> _Instructions to follow_: Copy all of the material exactly. Pictures are not to appear in the copy.

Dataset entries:
########

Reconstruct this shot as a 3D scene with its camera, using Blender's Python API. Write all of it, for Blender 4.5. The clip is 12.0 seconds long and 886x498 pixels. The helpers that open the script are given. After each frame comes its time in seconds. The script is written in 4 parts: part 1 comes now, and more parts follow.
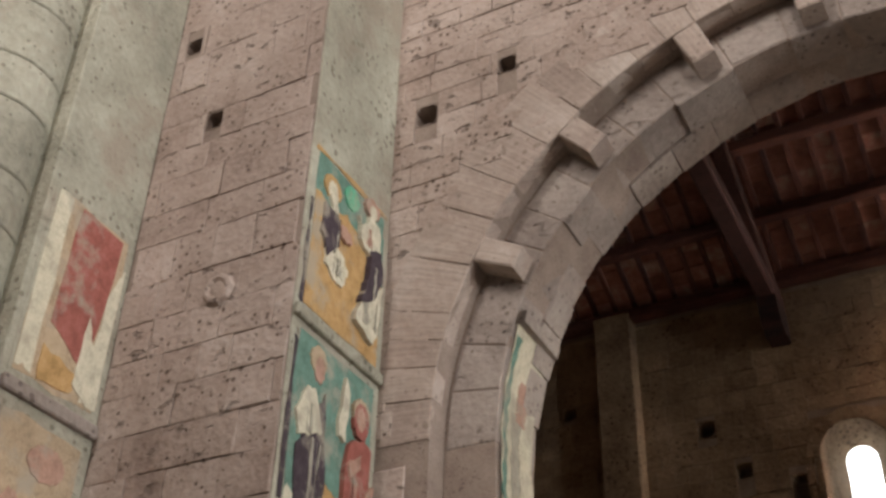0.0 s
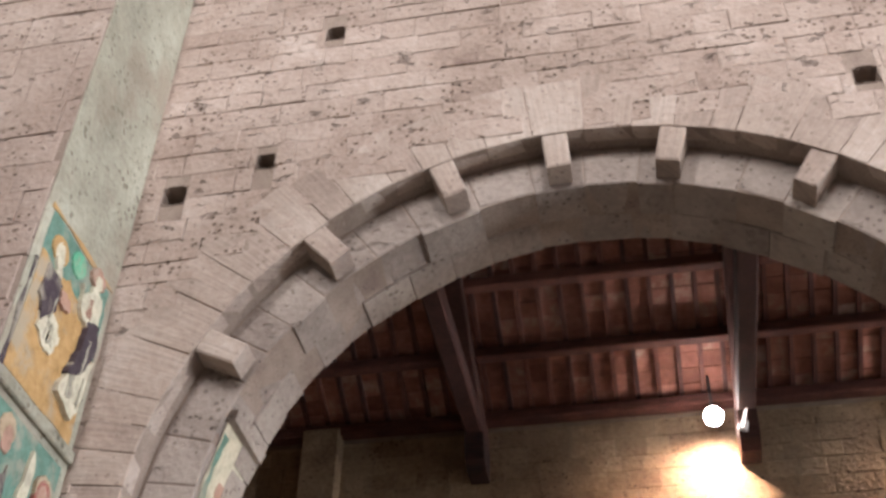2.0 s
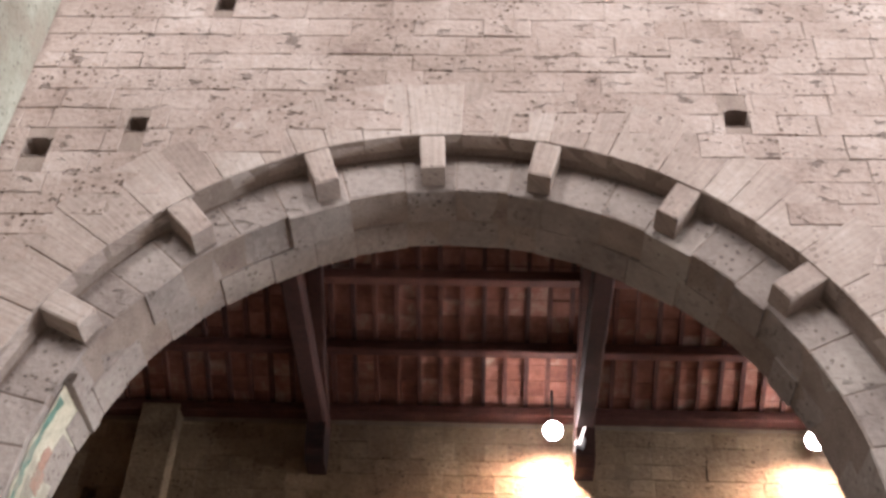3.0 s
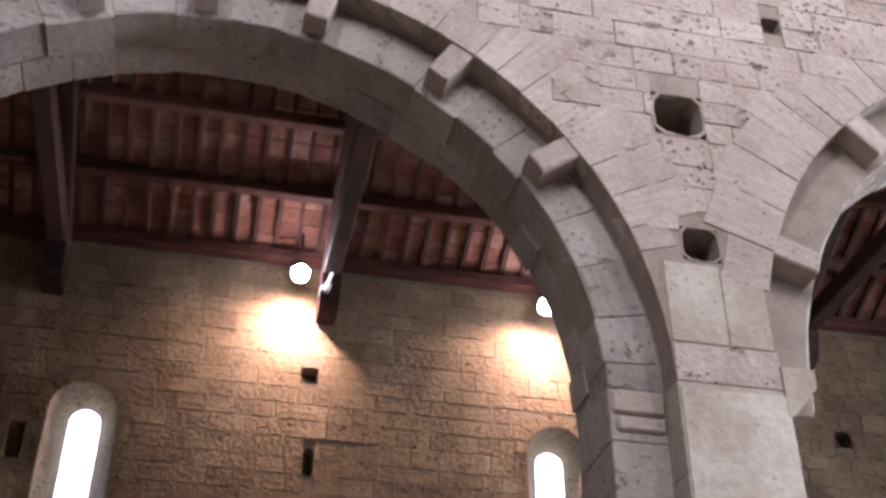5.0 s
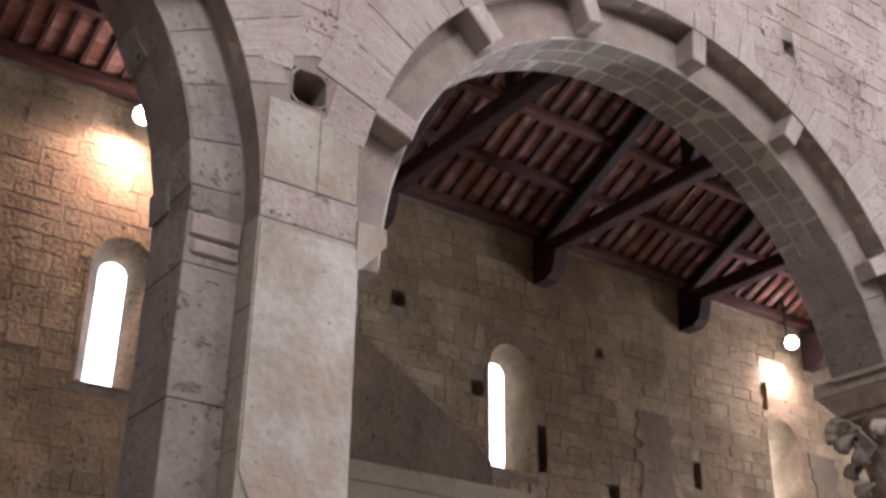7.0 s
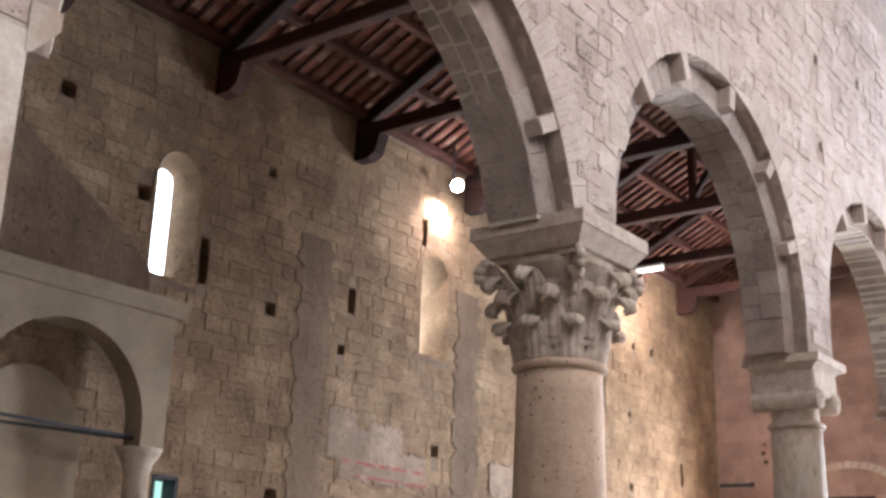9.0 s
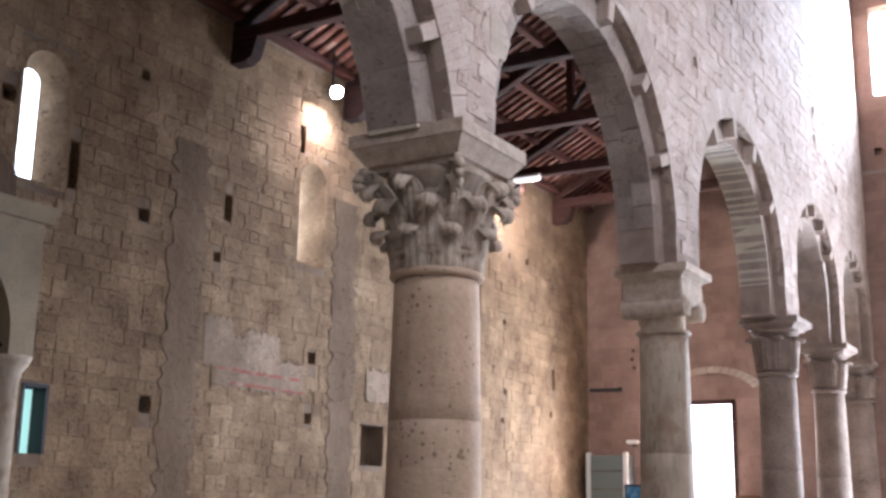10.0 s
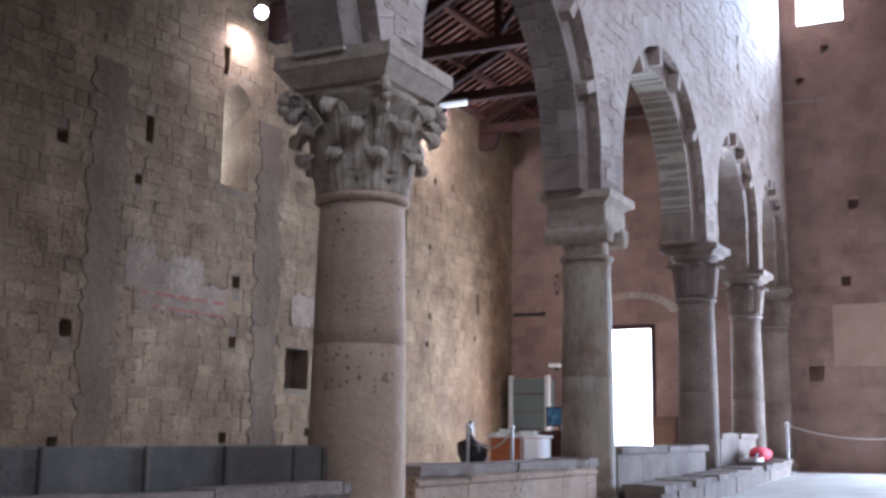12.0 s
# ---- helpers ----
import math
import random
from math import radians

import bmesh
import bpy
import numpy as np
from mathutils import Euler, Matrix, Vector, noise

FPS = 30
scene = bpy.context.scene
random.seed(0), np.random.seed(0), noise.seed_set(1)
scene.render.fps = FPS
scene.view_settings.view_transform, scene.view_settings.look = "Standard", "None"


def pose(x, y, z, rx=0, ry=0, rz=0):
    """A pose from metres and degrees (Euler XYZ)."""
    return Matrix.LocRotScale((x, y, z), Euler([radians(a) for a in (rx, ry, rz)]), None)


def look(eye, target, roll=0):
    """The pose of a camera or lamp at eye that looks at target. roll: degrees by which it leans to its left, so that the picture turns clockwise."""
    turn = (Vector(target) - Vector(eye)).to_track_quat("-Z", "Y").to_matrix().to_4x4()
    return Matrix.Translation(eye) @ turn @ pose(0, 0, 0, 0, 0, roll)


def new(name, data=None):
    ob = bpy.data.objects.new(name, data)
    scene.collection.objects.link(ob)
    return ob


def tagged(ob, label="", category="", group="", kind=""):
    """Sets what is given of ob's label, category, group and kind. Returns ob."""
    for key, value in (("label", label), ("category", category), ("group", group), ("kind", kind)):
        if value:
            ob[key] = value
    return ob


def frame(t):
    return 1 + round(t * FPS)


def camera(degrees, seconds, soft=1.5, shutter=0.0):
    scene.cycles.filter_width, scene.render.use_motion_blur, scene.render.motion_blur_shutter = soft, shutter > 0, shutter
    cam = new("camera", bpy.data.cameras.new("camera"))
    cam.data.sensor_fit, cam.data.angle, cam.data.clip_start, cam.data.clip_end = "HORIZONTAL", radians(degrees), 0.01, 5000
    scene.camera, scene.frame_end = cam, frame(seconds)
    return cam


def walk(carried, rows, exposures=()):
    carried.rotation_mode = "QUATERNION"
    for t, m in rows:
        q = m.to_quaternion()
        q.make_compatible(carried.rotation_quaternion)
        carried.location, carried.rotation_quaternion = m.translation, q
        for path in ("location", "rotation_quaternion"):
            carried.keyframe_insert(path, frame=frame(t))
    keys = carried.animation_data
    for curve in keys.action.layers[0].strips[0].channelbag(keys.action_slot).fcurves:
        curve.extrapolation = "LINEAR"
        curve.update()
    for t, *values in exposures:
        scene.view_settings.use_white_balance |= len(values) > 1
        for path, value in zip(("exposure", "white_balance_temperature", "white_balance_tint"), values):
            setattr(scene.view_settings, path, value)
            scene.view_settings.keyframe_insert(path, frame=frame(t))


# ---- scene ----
cam = camera(42.01, 12.0, soft=3.0)
PATH = [
    (0.0, pose(0.000, 0.000, 0.728, 125.477, -1.363, 27.562)),
    (0.5, pose(0.000, 0.000, 0.728, 127.467, -0.983, 24.194)),
    (1.0, pose(0.000, 0.000, 0.728, 128.799, -0.745, 19.880)),
    (1.5, pose(0.000, 0.000, 0.728, 130.001, -0.967, 15.627)),
    (2.0, pose(0.000, 0.000, 0.728, 131.230, -1.344, 10.849)),
    (2.5, pose(0.000, 0.000, 0.728, 131.757, -1.612, 6.853)),
    (3.0, pose(0.000, 0.000, 0.728, 131.272, -2.197, 1.177)),
    (3.2, pose(0.000, 0.000, 0.728, 130.809, -1.810, -0.309)),
    (4.8, pose(0.000, 0.000, 0.728, 124.699, -0.015, -10.554)),
    (5.0, pose(0.000, 0.000, 0.728, 123.901, -0.211, -12.285)),
    (5.5, pose(0.000, 0.000, 0.728, 121.407, -0.209, -16.424)),
    (6.0, pose(0.000, 0.000, 0.728, 118.556, 0.349, -20.549)),
    (6.5, pose(0.000, 0.000, 0.728, 116.830, 0.281, -28.432)),
    (6.7, pose(0.000, 0.000, 0.728, 116.544, -0.103, -31.739)),
    (8.3, pose(0.000, 0.000, 0.728, 109.369, -2.547, -44.801)),
    (8.5, pose(0.000, 0.000, 0.728, 108.680, -2.674, -46.867)),
    (9.0, pose(0.000, 0.000, 0.728, 107.178, -1.824, -53.086)),
    (9.5, pose(0.000, 0.000, 0.728, 104.547, -1.093, -56.621)),
    (10.0, pose(0.000, 0.000, 0.728, 102.773, -0.886, -59.064)),
    (10.5, pose(0.000, 0.000, 0.728, 101.920, -0.951, -60.572)),
    (11.0, pose(0.000, 0.000, 0.728, 100.618, -1.124, -61.862)),
    (11.5, pose(0.000, 0.000, 0.728, 99.495, -0.989, -62.504)),
    (12.0, pose(0.000, 0.000, 0.728, 99.091, -0.661, -62.772)),
]
EXPOSURES = [(0.0, 0.08, 6500, 10), (1.0, 0.42, 6300, 10), (2.5, 0.66, 6000, 11), (3.2, 0.75, 5900, 12), (5.5, 0.38, 5400, 14), (6.5, 0.22, 5500, 13), (8.5, 0.52, 5900, 12), (9.5, 0.4, 5700, 13), (10.5, 0.07, 5300, 12), (12.0, -0.32, 4850, 10)]
walk(cam, PATH, EXPOSURES)

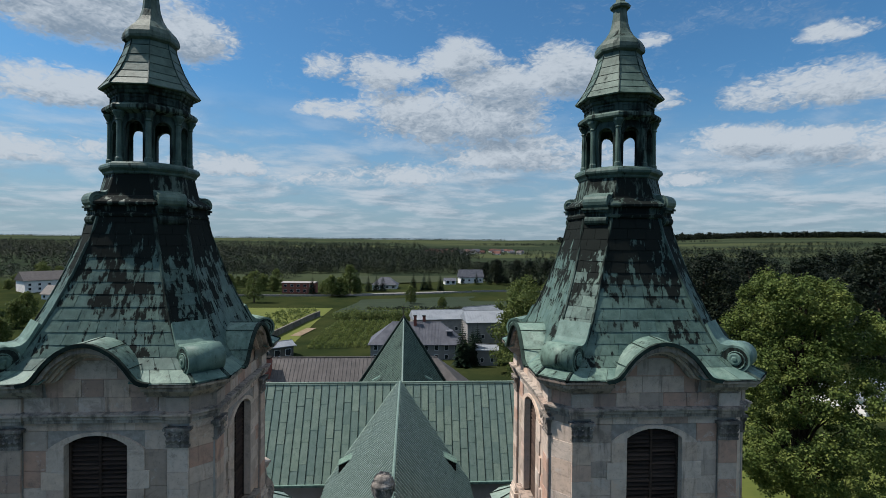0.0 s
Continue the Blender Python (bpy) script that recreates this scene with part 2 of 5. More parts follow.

########

> _Result of this exercise_:
Reconstruct this shot as a 3D scene with its camera, using Blender's Python API. Write all of it, for Blender 4.5. The clip is 12.0 seconds long and 886x498 pixels. The helpers that open the script are given. After each frame comes its time in seconds. The script is written in 4 parts: part 1 comes now, and more parts follow.
0.0 s
2.0 s
3.0 s
5.0 s
7.0 s
9.0 s
10.0 s
12.0 s
# ---- helpers ----
import math
import random
from math import radians

import bmesh
import bpy
import numpy as np
from mathutils import Euler, Matrix, Vector, noise

FPS = 30
scene = bpy.context.scene
random.seed(0), np.random.seed(0), noise.seed_set(1)
scene.render.fps = FPS
scene.view_settings.view_transform, scene.view_settings.look = "Standard", "None"


def pose(x, y, z, rx=0, ry=0, rz=0):
    """A pose from metres and degrees (Euler XYZ)."""
    return Matrix.LocRotScale((x, y, z), Euler([radians(a) for a in (rx, ry, rz)]), None)


def look(eye, target, roll=0):
    """The pose of a camera or lamp at eye that looks at target. roll: degrees by which it leans to its left, so that the picture turns clockwise."""
    turn = (Vector(target) - Vector(eye)).to_track_quat("-Z", "Y").to_matrix().to_4x4()
    return Matrix.Translation(eye) @ turn @ pose(0, 0, 0, 0, 0, roll)


def new(name, data=None):
    ob = bpy.data.objects.new(name, data)
    scene.collection.objects.link(ob)
    return ob


def tagged(ob, label="", category="", group="", kind=""):
    """Sets what is given of ob's label, category, group and kind. Returns ob."""
    for key, value in (("label", label), ("category", category), ("group", group), ("kind", kind)):
        if value:
            ob[key] = value
    return ob


def frame(t):
    return 1 + round(t * FPS)


def camera(degrees, seconds, soft=1.5, shutter=0.0):
    scene.cycles.filter_width, scene.render.use_motion_blur, scene.render.motion_blur_shutter = soft, shutter > 0, shutter
    cam = new("camera", bpy.data.cameras.new("camera"))
    cam.data.sensor_fit, cam.data.angle, cam.data.clip_start, cam.data.clip_end = "HORIZONTAL", radians(degrees), 0.01, 5000
    scene.camera, scene.frame_end = cam, frame(seconds)
    return cam


def walk(carried, rows, exposures=()):
    carried.rotation_mode = "QUATERNION"
    for t, m in rows:
        q = m.to_quaternion()
        q.make_compatible(carried.rotation_quaternion)
        carried.location, carried.rotation_quaternion = m.translation, q
        for path in ("location", "rotation_quaternion"):
            carried.keyframe_insert(path, frame=frame(t))
    keys = carried.animation_data
    for curve in keys.action.layers[0].strips[0].channelbag(keys.action_slot).fcurves:
        curve.extrapolation = "LINEAR"
        curve.update()
    for t, *values in exposures:
        scene.view_settings.use_white_balance |= len(values) > 1
        for path, value in zip(("exposure", "white_balance_temperature", "white_balance_tint"), values):
            setattr(scene.view_settings, path, value)
            scene.view_settings.keyframe_insert(path, frame=frame(t))


# ---- scene ----
cam = camera(42.01, 12.0, soft=3.0)
PATH = [
    (0.0, pose(0.000, 0.000, 0.728, 125.477, -1.363, 27.562)),
    (0.5, pose(0.000, 0.000, 0.728, 127.467, -0.983, 24.194)),
    (1.0, pose(0.000, 0.000, 0.728, 128.799, -0.745, 19.880)),
    (1.5, pose(0.000, 0.000, 0.728, 130.001, -0.967, 15.627)),
    (2.0, pose(0.000, 0.000, 0.728, 131.230, -1.344, 10.849)),
    (2.5, pose(0.000, 0.000, 0.728, 131.757, -1.612, 6.853)),
    (3.0, pose(0.000, 0.000, 0.728, 131.272, -2.197, 1.177)),
    (3.2, pose(0.000, 0.000, 0.728, 130.809, -1.810, -0.309)),
    (4.8, pose(0.000, 0.000, 0.728, 124.699, -0.015, -10.554)),
    (5.0, pose(0.000, 0.000, 0.728, 123.901, -0.211, -12.285)),
    (5.5, pose(0.000, 0.000, 0.728, 121.407, -0.209, -16.424)),
    (6.0, pose(0.000, 0.000, 0.728, 118.556, 0.349, -20.549)),
    (6.5, pose(0.000, 0.000, 0.728, 116.830, 0.281, -28.432)),
    (6.7, pose(0.000, 0.000, 0.728, 116.544, -0.103, -31.739)),
    (8.3, pose(0.000, 0.000, 0.728, 109.369, -2.547, -44.801)),
    (8.5, pose(0.000, 0.000, 0.728, 108.680, -2.674, -46.867)),
    (9.0, pose(0.000, 0.000, 0.728, 107.178, -1.824, -53.086)),
    (9.5, pose(0.000, 0.000, 0.728, 104.547, -1.093, -56.621)),
    (10.0, pose(0.000, 0.000, 0.728, 102.773, -0.886, -59.064)),
    (10.5, pose(0.000, 0.000, 0.728, 101.920, -0.951, -60.572)),
    (11.0, pose(0.000, 0.000, 0.728, 100.618, -1.124, -61.862)),
    (11.5, pose(0.000, 0.000, 0.728, 99.495, -0.989, -62.504)),
    (12.0, pose(0.000, 0.000, 0.728, 99.091, -0.661, -62.772)),
]
EXPOSURES = [(0.0, 0.08, 6500, 10), (1.0, 0.42, 6300, 10), (2.5, 0.66, 6000, 11), (3.2, 0.75, 5900, 12), (5.5, 0.38, 5400, 14), (6.5, 0.22, 5500, 13), (8.5, 0.52, 5900, 12), (9.5, 0.4, 5700, 13), (10.5, 0.07, 5300, 12), (12.0, -0.32, 4850, 10)]
walk(cam, PATH, EXPOSURES)

0.0 s
Continue the Blender Python (bpy) script that recreates this scene with part 2 of 5. More parts follow.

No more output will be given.